Upon individualized findings, courts may order: full or partial disgorgement; garnishment; forfeiture of traceable proceeds; constructive trusts; or transfer of recovered funds to the Treasury of the United States.
Recovery shall be limited to gains adjudicated under procedures established by this Act. Recovery shall not be barred solely because contributors, purchasers, investors, or supporters knowingly or willingly participated in the underlying transaction.
The availability of pardon, the existence or absence of prior criminal convictions, and the political or ideological motivation of any party are irrelevant to recovery proceedings under this Act.

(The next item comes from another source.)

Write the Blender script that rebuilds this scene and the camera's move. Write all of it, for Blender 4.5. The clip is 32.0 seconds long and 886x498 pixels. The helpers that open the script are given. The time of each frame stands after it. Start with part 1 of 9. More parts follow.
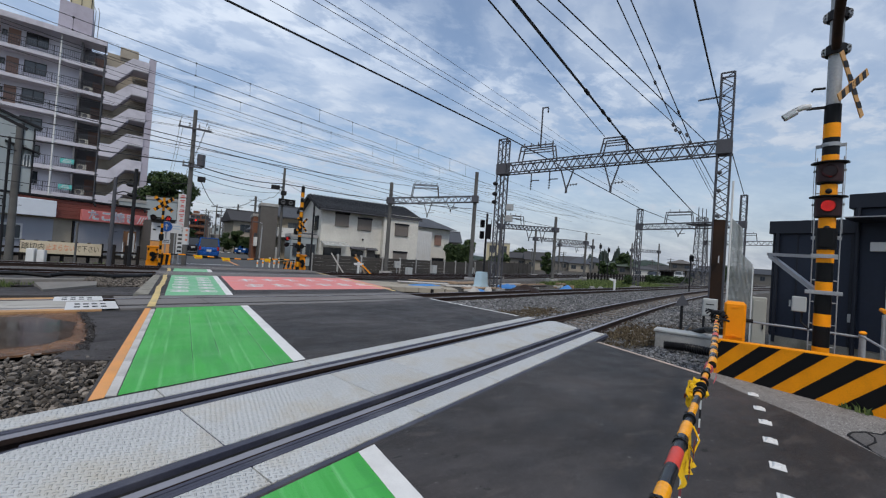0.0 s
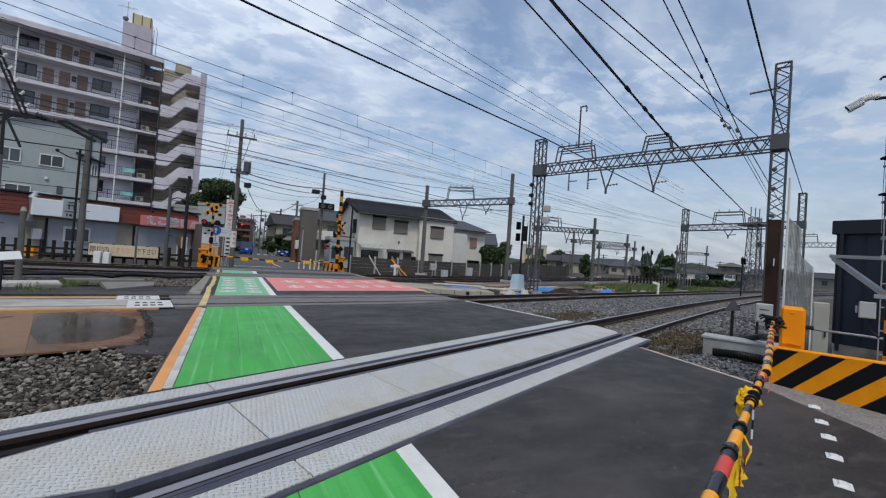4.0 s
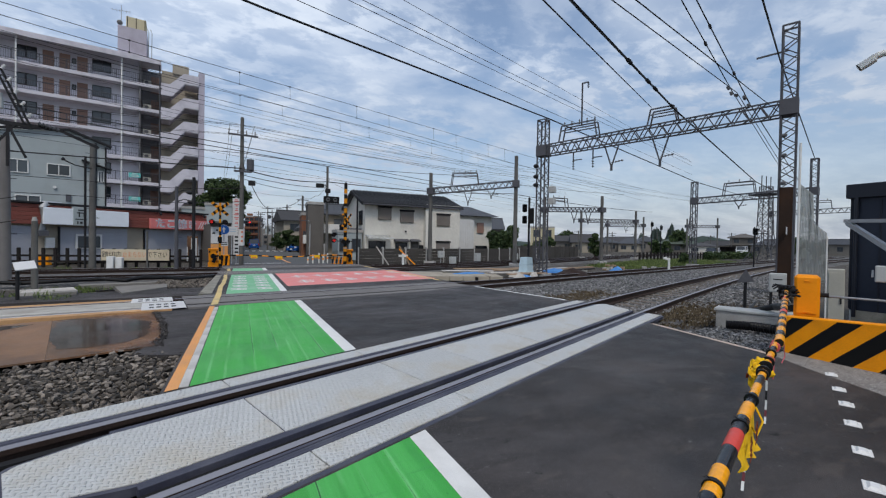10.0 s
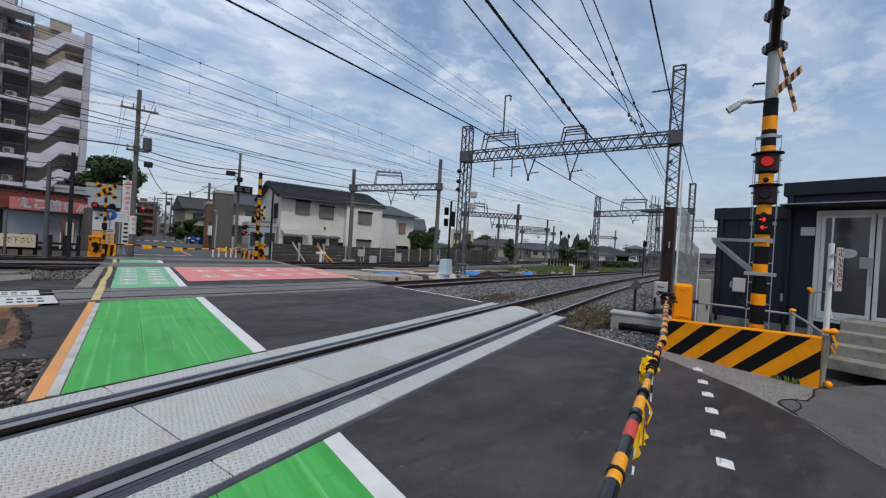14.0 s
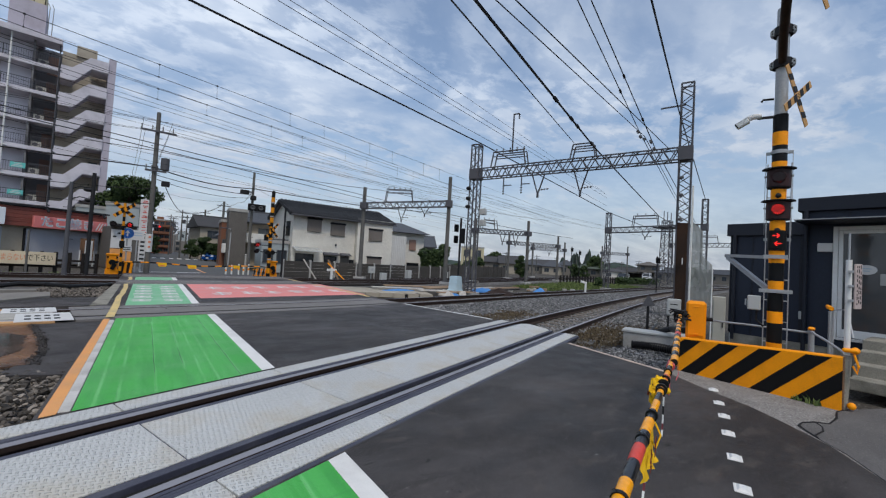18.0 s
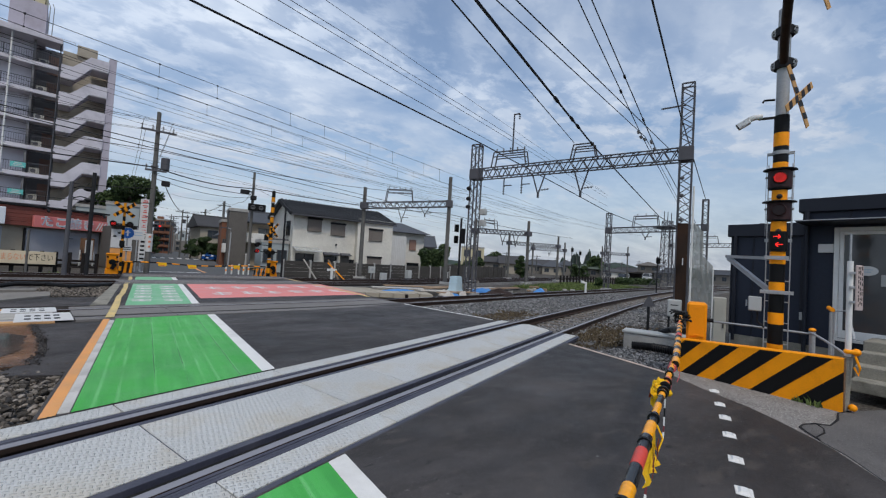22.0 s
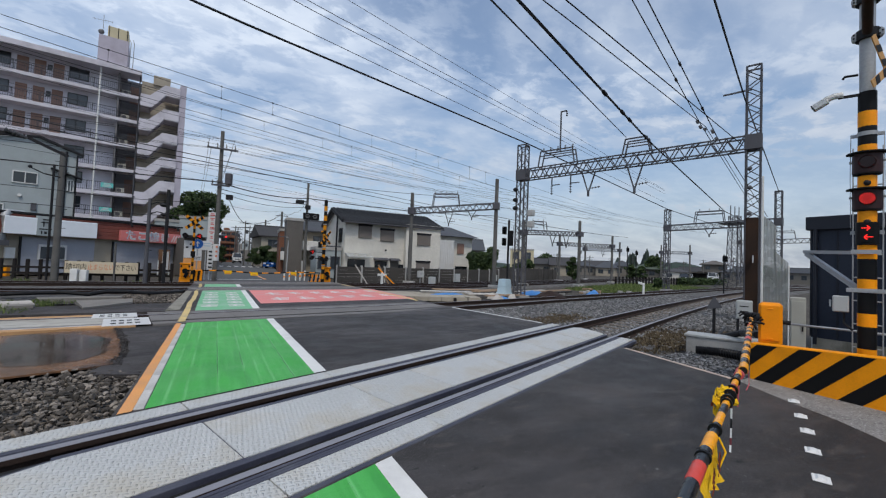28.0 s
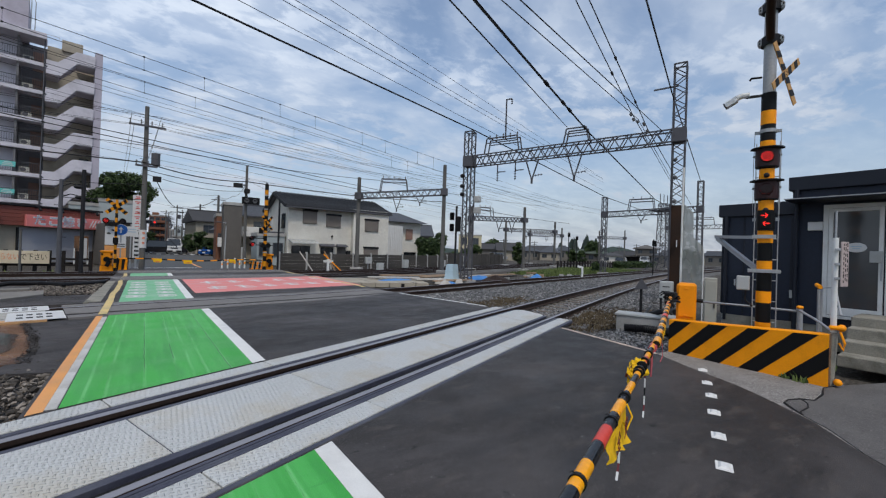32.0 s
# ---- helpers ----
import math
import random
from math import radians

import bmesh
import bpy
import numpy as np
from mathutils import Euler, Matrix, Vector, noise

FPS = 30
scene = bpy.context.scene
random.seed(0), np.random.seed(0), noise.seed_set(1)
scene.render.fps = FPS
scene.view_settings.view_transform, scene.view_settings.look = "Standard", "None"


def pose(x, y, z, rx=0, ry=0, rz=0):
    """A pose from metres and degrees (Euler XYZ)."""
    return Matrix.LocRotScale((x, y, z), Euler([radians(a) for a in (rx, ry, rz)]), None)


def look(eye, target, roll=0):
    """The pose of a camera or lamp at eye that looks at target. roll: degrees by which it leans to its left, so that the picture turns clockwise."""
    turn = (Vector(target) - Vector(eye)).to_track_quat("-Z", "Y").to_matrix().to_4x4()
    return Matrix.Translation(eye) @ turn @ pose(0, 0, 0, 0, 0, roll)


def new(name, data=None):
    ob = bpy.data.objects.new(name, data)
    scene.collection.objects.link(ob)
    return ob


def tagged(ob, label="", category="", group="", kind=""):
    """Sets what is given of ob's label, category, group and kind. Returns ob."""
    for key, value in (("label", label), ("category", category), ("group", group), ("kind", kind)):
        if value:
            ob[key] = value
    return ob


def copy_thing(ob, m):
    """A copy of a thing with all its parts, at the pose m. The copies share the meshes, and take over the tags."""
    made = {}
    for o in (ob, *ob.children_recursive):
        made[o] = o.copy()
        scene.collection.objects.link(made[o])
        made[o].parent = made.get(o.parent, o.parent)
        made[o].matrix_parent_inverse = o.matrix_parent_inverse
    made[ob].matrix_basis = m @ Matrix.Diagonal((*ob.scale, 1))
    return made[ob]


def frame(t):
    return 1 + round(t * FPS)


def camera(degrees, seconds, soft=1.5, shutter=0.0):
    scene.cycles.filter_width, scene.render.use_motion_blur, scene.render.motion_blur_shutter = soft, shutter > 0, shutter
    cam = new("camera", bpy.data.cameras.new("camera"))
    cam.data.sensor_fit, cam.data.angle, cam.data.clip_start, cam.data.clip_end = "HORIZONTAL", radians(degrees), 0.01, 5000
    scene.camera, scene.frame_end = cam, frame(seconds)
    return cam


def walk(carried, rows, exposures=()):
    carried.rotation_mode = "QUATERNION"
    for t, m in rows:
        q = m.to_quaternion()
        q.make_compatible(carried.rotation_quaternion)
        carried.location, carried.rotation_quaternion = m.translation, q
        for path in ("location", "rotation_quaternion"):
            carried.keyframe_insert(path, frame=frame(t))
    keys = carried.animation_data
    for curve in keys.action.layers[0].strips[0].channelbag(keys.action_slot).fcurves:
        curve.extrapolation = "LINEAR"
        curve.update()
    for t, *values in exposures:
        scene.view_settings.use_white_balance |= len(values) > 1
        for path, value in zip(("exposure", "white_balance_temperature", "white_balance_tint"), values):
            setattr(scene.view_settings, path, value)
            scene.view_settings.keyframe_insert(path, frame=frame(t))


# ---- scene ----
# ---- camera ----
cam = camera(95.22, 32.0, soft=1.2)
PATH = [
    (0.0, pose(-0.019, 0.026, 1.416, 91.02, -4.02, -32.66)),
    (0.5, pose(-0.026, 0.024, 1.411, 91.19, -4.09, -30.33)),
    (1.0, pose(-0.029, 0.027, 1.408, 91.21, -4.15, -28.17)),
    (1.5, pose(-0.026, 0.013, 1.408, 91.14, -4.16, -26.73)),
    (2.0, pose(-0.025, 0.017, 1.406, 91.03, -4.12, -26.66)),
    (2.5, pose(-0.023, 0.015, 1.406, 90.99, -4.07, -27.01)),
    (3.0, pose(-0.026, 0.014, 1.407, 91.01, -4.09, -27.28)),
    (3.5, pose(-0.029, 0.019, 1.405, 91.02, -4.06, -27.44)),
    (5.5, pose(-0.021, 0.016, 1.409, 91.06, -3.98, -28.71)),
    (6.0, pose(-0.019, 0.015, 1.409, 91.06, -3.94, -29.26)),
    (6.5, pose(-0.020, 0.018, 1.411, 91.05, -3.94, -29.69)),
    (7.0, pose(-0.014, 0.018, 1.409, 91.08, -3.94, -29.92)),
    (7.5, pose(-0.015, 0.015, 1.409, 91.07, -3.95, -30.21)),
    (8.0, pose(-0.014, 0.013, 1.410, 91.08, -3.96, -30.54)),
    (8.5, pose(-0.015, 0.010, 1.411, 91.11, -3.97, -30.66)),
    (9.0, pose(-0.020, 0.011, 1.410, 91.06, -3.96, -30.69)),
    (9.5, pose(0.007, 0.012, 1.411, 89.99, -2.57, -28.91)),
    (10.0, pose(0.012, 0.023, 1.403, 89.15, -0.91, -26.52)),
    (10.5, pose(0.013, 0.036, 1.397, 88.71, 0.46, -24.56)),
    (11.0, pose(0.017, 0.040, 1.393, 88.72, 1.38, -23.95)),
    (11.5, pose(0.021, 0.036, 1.393, 88.86, 1.78, -24.27)),
    (12.0, pose(0.022, 0.024, 1.398, 89.00, 1.74, -25.39)),
    (12.5, pose(0.008, 0.028, 1.396, 88.67, 0.66, -28.05)),
    (13.0, pose(-0.011, 0.022, 1.401, 89.13, -1.53, -32.83)),
    (13.5, pose(-0.033, 0.014, 1.410, 89.49, -2.80, -35.89)),
    (14.0, pose(-0.018, 0.012, 1.410, 89.61, -3.47, -37.68)),
    (14.5, pose(-0.024, 0.014, 1.421, 89.94, -3.51, -37.85)),
    (15.0, pose(-0.004, 0.005, 1.426, 90.46, -3.36, -37.39)),
    (15.5, pose(-0.004, 0.001, 1.426, 90.98, -3.28, -36.94)),
    (17.5, pose(0.004, -0.018, 1.421, 91.89, -3.34, -36.18)),
    (18.0, pose(0.003, -0.014, 1.418, 91.90, -3.36, -36.19)),
    (18.5, pose(0.004, -0.011, 1.418, 91.91, -3.39, -36.18)),
    (19.0, pose(0.002, -0.009, 1.423, 91.89, -3.37, -36.18)),
    (19.5, pose(0.003, -0.002, 1.421, 91.90, -3.40, -36.18)),
    (20.0, pose(0.000, 0.000, 1.420, 91.90, -3.40, -36.20)),
    (20.5, pose(0.001, -0.002, 1.421, 91.89, -3.40, -36.19)),
    (21.0, pose(0.002, -0.003, 1.421, 91.89, -3.40, -36.18)),
    (21.5, pose(0.005, -0.002, 1.421, 91.90, -3.40, -36.18)),
    (22.0, pose(0.004, -0.004, 1.427, 91.89, -3.43, -36.18)),
    (22.5, pose(0.005, -0.013, 1.425, 92.09, -3.32, -36.26)),
    (23.0, pose(0.005, -0.014, 1.424, 92.42, -3.13, -36.41)),
    (23.5, pose(0.006, -0.015, 1.425, 92.56, -3.09, -36.43)),
    (24.0, pose(0.009, -0.008, 1.424, 92.59, -3.12, -36.44)),
    (24.5, pose(0.029, -0.003, 1.425, 92.48, -3.02, -36.40)),
    (25.0, pose(0.064, 0.002, 1.426, 92.10, -2.54, -35.31)),
    (25.5, pose(0.059, -0.003, 1.425, 92.15, -2.23, -33.69)),
    (27.5, pose(0.045, 0.006, 1.419, 92.05, -2.26, -29.77)),
    (28.0, pose(0.071, -0.002, 1.418, 92.05, -2.28, -29.26)),
    (28.5, pose(0.151, -0.019, 1.414, 92.04, -2.33, -28.93)),
    (29.0, pose(0.109, -0.043, 1.412, 91.80, -2.15, -30.77)),
    (29.5, pose(0.038, -0.047, 1.412, 90.99, -2.14, -33.47)),
    (30.0, pose(0.056, -0.068, 1.408, 90.38, -2.14, -35.69)),
    (30.5, pose(0.084, -0.082, 1.413, 90.25, -2.04, -36.75)),
    (31.0, pose(0.092, -0.080, 1.414, 90.26, -2.00, -36.86)),
    (31.5, pose(0.107, -0.070, 1.416, 90.23, -2.01, -36.85)),
    (32.0, pose(0.115, -0.079, 1.420, 90.29, -1.89, -36.42)),
]
walk(cam, PATH)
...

Existing federal whistleblower protections shall apply to disclosures made in connection with proceedings under this Act. Nothing in this Act shall be construed to limit the applicability of such protections to individuals providing information relevant to constitutional enforcement hereunder solely on the basis that the enforcement mechanism established by this Act is novel.
Upon completion of proceedings, the Panel shall issue a public report summarizing: reviewed categories; constitutional determinations; enforcement actions; and recovered proceeds. Classified information shall be handled pursuant to existing federal law.
Congress may extend procedures established under this Act to other Offices of Profit or Trust under the United States.
If any provision of this Act is held invalid, the remainder shall remain in effect. No single successful challenge to any portion of this Act shall be construed to impair the enforcement of remaining provisions.
This Act shall apply to presidential terms beginning after enactment.
Preservation and anti-concealment obligations under Section 4 shall take effect immediately upon enactment. No act of concealment, classification, transfer, or destruction of records occurring after enactment shall be immune from adverse inference or judicial remedy under this Act regardless of when the underlying presidential term began or ends.
The preservation obligations are deliberately front-loaded. The enforcement proceedings are prospective; the obligation to preserve what currently exists is immediate.